A Conversation With ... David Bray

The past year or so I’ve been called in to lay down some rocking blues piano and organ on a couple recordings for singer/songwriter David Bray.

Yes, there is the other side of David Bray (Bray and Partners); consulting and radio programmer, amongst many commercial entities, but lately it’s been all about his music.

As the tracks were going down I don’t think David was aware of hidden medical complications that would soon derail and put him in long term treatment. I had the occasional encounter with David when he would mention he’d like me to contribute to his music. That decade of music-making includes a star-studded cast – Colin Linden, Richard Bell, Jeff Healey, and Motown bassist Bob Babbitt – all world class, prime time players.

David dropped by my radio show Thursday past at The University of Toronto and we chatted and played a few selections culled from his two new discs – Night Rains and Crowded Isolation. The music plays as if from another music period yet performed with great passion and expertise.

 

Bill King: You’re all over the map – covering all areas of the music industry.

David Bray: I’m involved with all things radio. I’m consulting on everything from license applications to managing stations to consulting on programming. It all started as a musician back in the early days. I worked with Danny Lanois and Gene Martynec, John Capek, Marc Jordan etc. I started as a musician then transitioned into radio in general. I’ve been involved in all aspects of the industry, sort of left brain, right brain. Some of it statistical, a lot of it creative.
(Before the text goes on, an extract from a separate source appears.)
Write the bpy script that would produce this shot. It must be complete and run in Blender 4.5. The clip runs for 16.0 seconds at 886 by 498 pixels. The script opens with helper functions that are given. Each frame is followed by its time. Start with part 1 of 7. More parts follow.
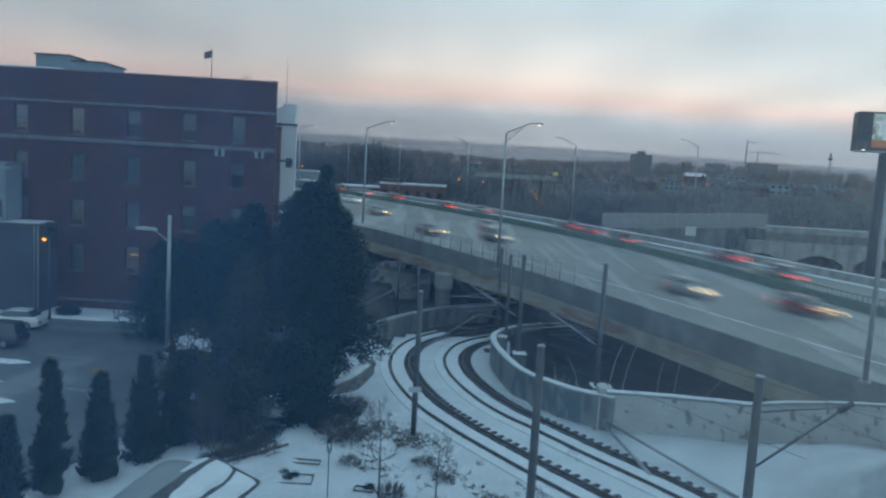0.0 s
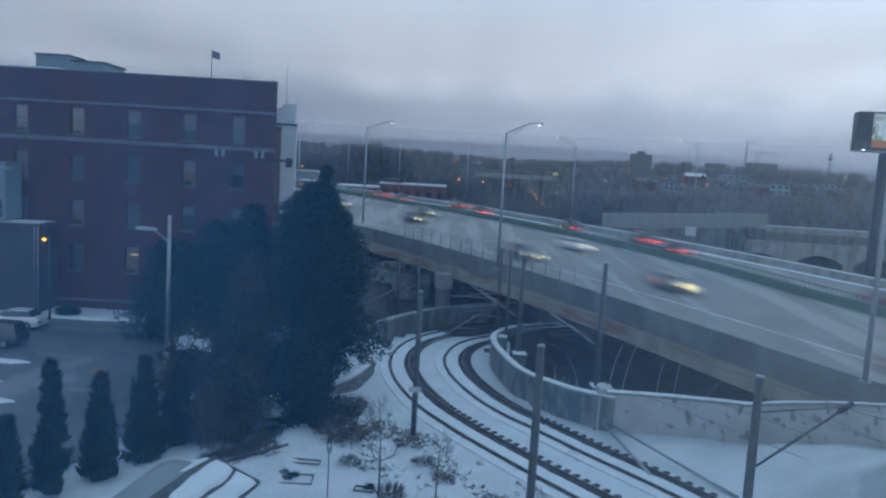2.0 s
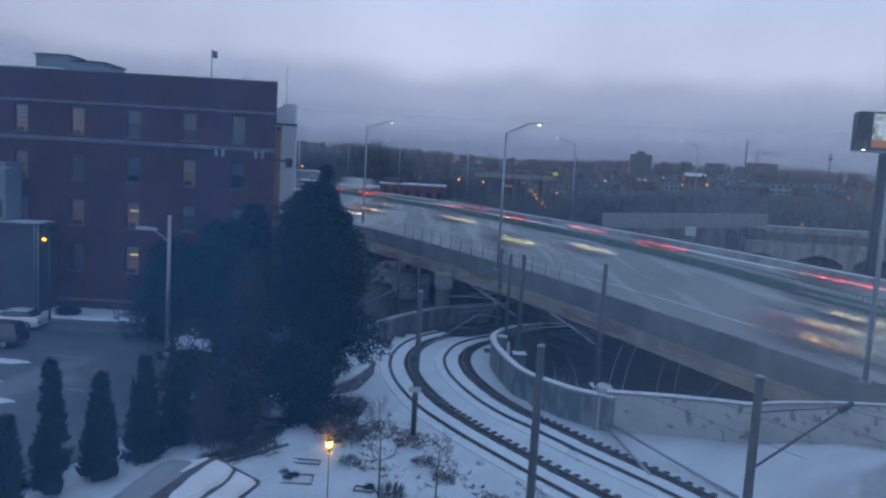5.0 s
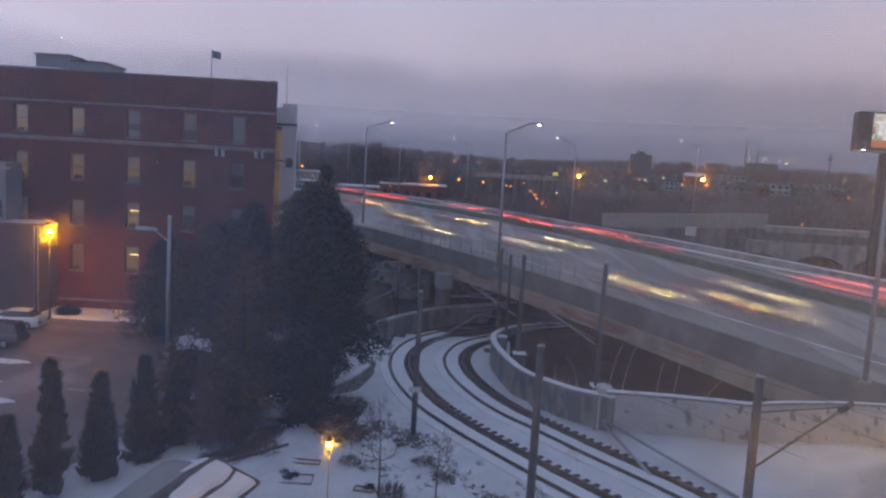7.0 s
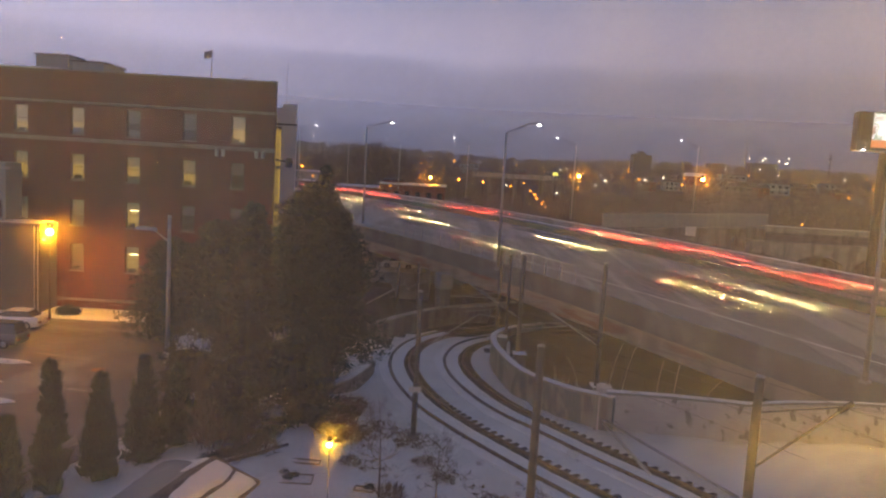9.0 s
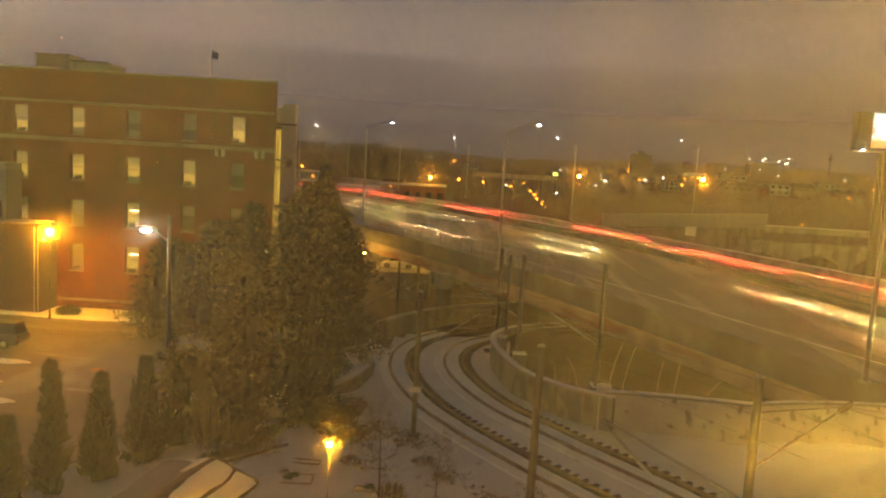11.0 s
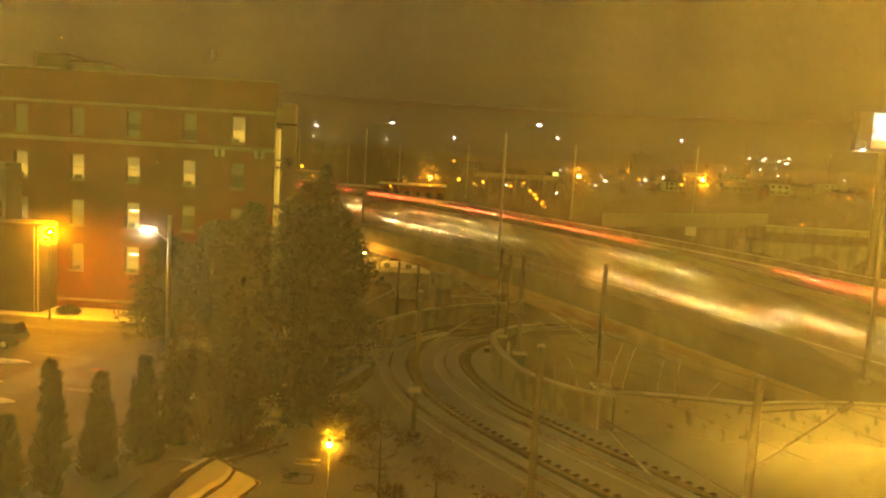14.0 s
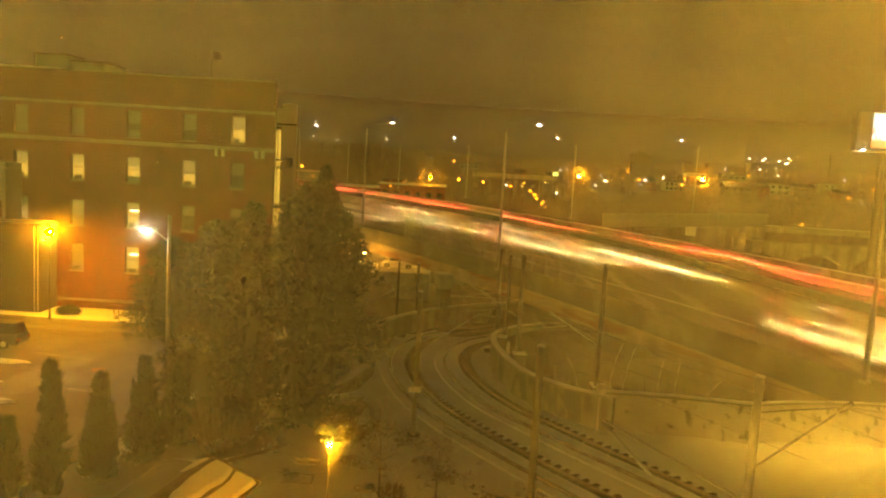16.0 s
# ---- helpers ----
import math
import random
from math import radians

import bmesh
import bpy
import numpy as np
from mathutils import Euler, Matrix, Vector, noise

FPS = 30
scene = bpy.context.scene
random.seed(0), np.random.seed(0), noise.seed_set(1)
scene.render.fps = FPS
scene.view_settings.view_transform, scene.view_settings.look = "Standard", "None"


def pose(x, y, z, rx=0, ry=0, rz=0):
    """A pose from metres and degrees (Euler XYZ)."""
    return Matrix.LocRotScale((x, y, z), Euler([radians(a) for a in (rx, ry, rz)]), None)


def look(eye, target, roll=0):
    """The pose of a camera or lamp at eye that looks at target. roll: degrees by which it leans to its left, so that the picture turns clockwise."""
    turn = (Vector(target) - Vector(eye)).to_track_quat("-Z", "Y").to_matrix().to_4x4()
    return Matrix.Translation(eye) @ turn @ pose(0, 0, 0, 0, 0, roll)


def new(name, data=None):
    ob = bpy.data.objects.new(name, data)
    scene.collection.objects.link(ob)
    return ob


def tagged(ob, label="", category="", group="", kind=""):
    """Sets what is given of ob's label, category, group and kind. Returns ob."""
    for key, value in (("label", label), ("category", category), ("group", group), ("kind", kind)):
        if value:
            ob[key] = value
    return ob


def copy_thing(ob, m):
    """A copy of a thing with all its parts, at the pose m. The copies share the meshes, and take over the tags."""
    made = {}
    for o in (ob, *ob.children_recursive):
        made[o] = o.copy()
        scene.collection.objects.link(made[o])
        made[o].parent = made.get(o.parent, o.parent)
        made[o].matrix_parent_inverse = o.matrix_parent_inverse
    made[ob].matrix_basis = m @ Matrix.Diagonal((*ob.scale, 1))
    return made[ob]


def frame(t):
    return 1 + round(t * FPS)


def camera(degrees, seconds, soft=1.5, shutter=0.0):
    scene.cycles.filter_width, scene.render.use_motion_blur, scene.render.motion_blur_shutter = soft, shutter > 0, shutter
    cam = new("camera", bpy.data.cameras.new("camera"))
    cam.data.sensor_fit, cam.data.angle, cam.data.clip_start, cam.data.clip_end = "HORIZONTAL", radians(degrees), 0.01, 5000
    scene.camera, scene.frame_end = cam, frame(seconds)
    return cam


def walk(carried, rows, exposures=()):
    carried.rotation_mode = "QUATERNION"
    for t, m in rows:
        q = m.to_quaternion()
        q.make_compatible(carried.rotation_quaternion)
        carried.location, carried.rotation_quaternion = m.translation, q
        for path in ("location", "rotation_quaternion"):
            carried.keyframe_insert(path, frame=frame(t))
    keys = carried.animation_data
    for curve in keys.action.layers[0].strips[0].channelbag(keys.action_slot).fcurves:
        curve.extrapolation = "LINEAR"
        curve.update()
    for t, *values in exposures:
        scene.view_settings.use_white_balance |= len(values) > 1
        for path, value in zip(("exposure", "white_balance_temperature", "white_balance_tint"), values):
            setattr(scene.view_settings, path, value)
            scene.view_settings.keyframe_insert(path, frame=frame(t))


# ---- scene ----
EYE = Vector((0.0, 0.0, 14.0))
TILT, ROLL = 6.157, 3.32
cam = camera(62.0, 16.0, soft=2.2, shutter=3.0)
AIM = EYE + Vector((0, math.cos(radians(TILT)), -math.sin(radians(TILT))))
STAND = look(EYE, AIM, ROLL)
walk(cam, [(0.0, STAND), (16.0, STAND)], exposures=[
    (0.0, 1.06, 8700, 12), (0.5, 1.12, 7200, 10), (1.0, 1.28, 6900, 9), (2.5, 1.76, 6700, 7), (4.0, 2.05, 6850, 8), (6.5, 3.0, 7500, 13), (9.0, 4.9, 6600, 12),
    (11.3, 5.75, 6900, 11), (13.0, 6.05, 7400, 9), (16.0, 6.1, 7550, 9)])

# ---- world ----
world = bpy.data.worlds.new("world")
scene.world = world
world.use_nodes = True
sky = world.node_tree.nodes.new("ShaderNodeTexSky")
sky.sky_type, sky.sun_disc = "NISHITA", False
sky.sun_elevation, sky.sun_rotation = radians(1.0), radians(20)
back = world.node_tree.nodes["Background"]
back.inputs["Strength"].default_value = 0.0015
world.node_tree.links.new(sky.outputs[0], back.inputs["Color"])


# ---- materials ----
def mat(name, color, rough=0.8, dark=0.75, scale=3.0, fine=40.0, bump=0.2, metal=0.0, color2=None, spec=0.4):
    """Two scales of variation of a base colour, and a fine relief."""
    m = bpy.data.materials.new(name)
    m.use_nodes = True
    nt = m.node_tree
    b = nt.nodes["Principled BSDF"]
    co = nt.nodes.new("ShaderNodeTexCoord")
    n1 = nt.nodes.new("ShaderNodeTexNoise")
    n1.inputs["Scale"].default_value, n1.inputs["Detail"].default_value = scale, 5
    n2 = nt.nodes.new("ShaderNodeTexNoise")
    n2.inputs["Scale"].default_value, n2.inputs["Detail"].default_value = fine, 4
    nt.links.new(co.outputs["Object"], n1.inputs["Vector"])
    nt.links.new(co.outputs["Object"], n2.inputs["Vector"])
    r = nt.nodes.new("ShaderNodeValToRGB")
    c2 = color2 or tuple(c * dark for c in color)
    r.color_ramp.elements[0].position, r.color_ramp.elements[0].color = 0.36, (*c2, 1)
    r.color_ramp.elements[1].position, r.color_ramp.elements[1].color = 0.62, (*color, 1)
    nt.links.new(n1.outputs["Fac"], r.inputs["Fac"])
    mx = nt.nodes.new("ShaderNodeMix")
    mx.data_type, mx.blend_type = "RGBA", "MULTIPLY"
    mx.inputs["Factor"].default_value = 0.45
    nt.links.new(r.outputs["Color"], mx.inputs["A"])
    g = nt.nodes.new("ShaderNodeMapRange")
    g.inputs["From Min"].default_value, g.inputs["From Max"].default_value = 0.3, 0.7
    g.inputs["To Min"].default_value, g.inputs["To Max"].default_value = 0.6, 1.15
    nt.links.new(n2.outputs["Fac"], g.inputs["Value"])
    nt.links.new(g.outputs["Result"], mx.inputs["B"])
    nt.links.new(mx.outputs["Result"], b.inputs["Base Color"])
    b.inputs["Roughness"].default_value, b.inputs["Metallic"].default_value = rough, metal
    b.inputs["Specular IOR Level"].default_value = spec
    if bump:
        bp = nt.nodes.new("ShaderNodeBump")
        bp.inputs["Strength"].default_value, bp.inputs["Distance"].default_value = bump, 0.05
        nt.links.new(n2.outputs["Fac"], bp.inputs["Height"])
        nt.links.new(bp.outputs["Normal"], b.inputs["Normal"])
    return m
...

B.K: How did you arrive at working with statistics?

D.B: If you look at my family background, my dad was head of special investigations for the Canada Revenue Agency. That was heavily statistically orientated and that translated to me working on research methodology for radio. I was chair of a survey task force that worked on developing the survey methodology and my mother was more of an artist.

B.K: Where did you grow up?

D.B: I’ve lived in Scarborough all my life. I went to Trinity College at University of Toronto, and those are some of my fondest memories. I was an English major and I studied some business.

B.K: There’s plenty of writing involved in scripting commercials, isn’t there?

D.B: Most certainly. On that end I’ve written theme songs for many clients, including Burger King, Long & McQuade and a host of others. I’ve literally written thousands of scripts and planning campaigns. That’s only part of it. A lot is consulting on the radio side of things, such as working with CRTC applications. I worked on the original XM Satellite application with my friend Bob Mackowycz and John Bitove.

I started in poetry and that’s the key to my music – a strong emphasis on lyrics.

B.K: Radio applications must fill a need and when writing you must come up with sound reasons before appearing before the CRTC.

DB: It’s quite complicated statistically and in terms of the sound. What type of sound are you going for and what is the complexion of the potential audience? What sort of need is served in the marketplace and how will the artists be served?

B.K: I would imagine starting a radio station at this moment would be challenging with the Internet in big play.

D.B: Yes. I served as vice chair for BBM for a long time and it’s surprising that the listenership remains very, very strong across Canada and hasn’t trailed off very much at all. I suppose it’s a bit weaker with the millennials and a little weaker with the 12-17, 18-24 demographic – aside from that, it's very strong.

B.K: We talk about the battles in life and at some point we have to do something for ourselves. The daily grind of life can obscure and suppress those things we love the most. You recently faced a crisis in your life.

D.B: I was diagnosed with cancer – colon cancer. It came as bit of a shock and I was in the hospital a prolonged period. Right now, I’m undergoing a series of tests to see if it’s spread – cross my fingers and hope that it hasn’t too badly. The first test wasn’t that good but I’m hopeful we can bring to a suitable conclusion which I hope is not the end. That being said, it did help me in my work on this trilogy of albums for the last decade and now seems to be the time to bring it all to conclusion.

The first two albums, Night Rains and Crowded Isolation, will be ready very shortly and Land of Extremes is coming before too long. You can understand my motivation – this is my passion, my first love and I want to make it happen.

B.K: I find when there’s a traumatic occurrence that interrupts life we tend to look back at the first things that gave us joy and want to rejoin. Have you seen the Sharon Jones documentary?

D.B: No.

B.K: It’s incredible. Jones is still battling cancer and it’s been a long one. A good portion of the film is given over to her chemotherapy sessions – painful moments in the chair as the fluid drips – then returning to the road, the next concert and another day in the chair before the downbeat. Her passion and will to live is powerful. Of course, you see her repeatedly in the Lincoln commercials with the Dap Kings and Matthew McConaughey. How do you balance both work and passion now?

D.B: I still do some consulting work, management work but this is my emphasis now. This has never been lost to me as a priority. Working on the lyrics and music the past decade has always been of tremendous importance to me. You still must make a living and I’ve got a family and kids but it seems time as you said to bring this to fruition and get it out there and tell people how much it means to us.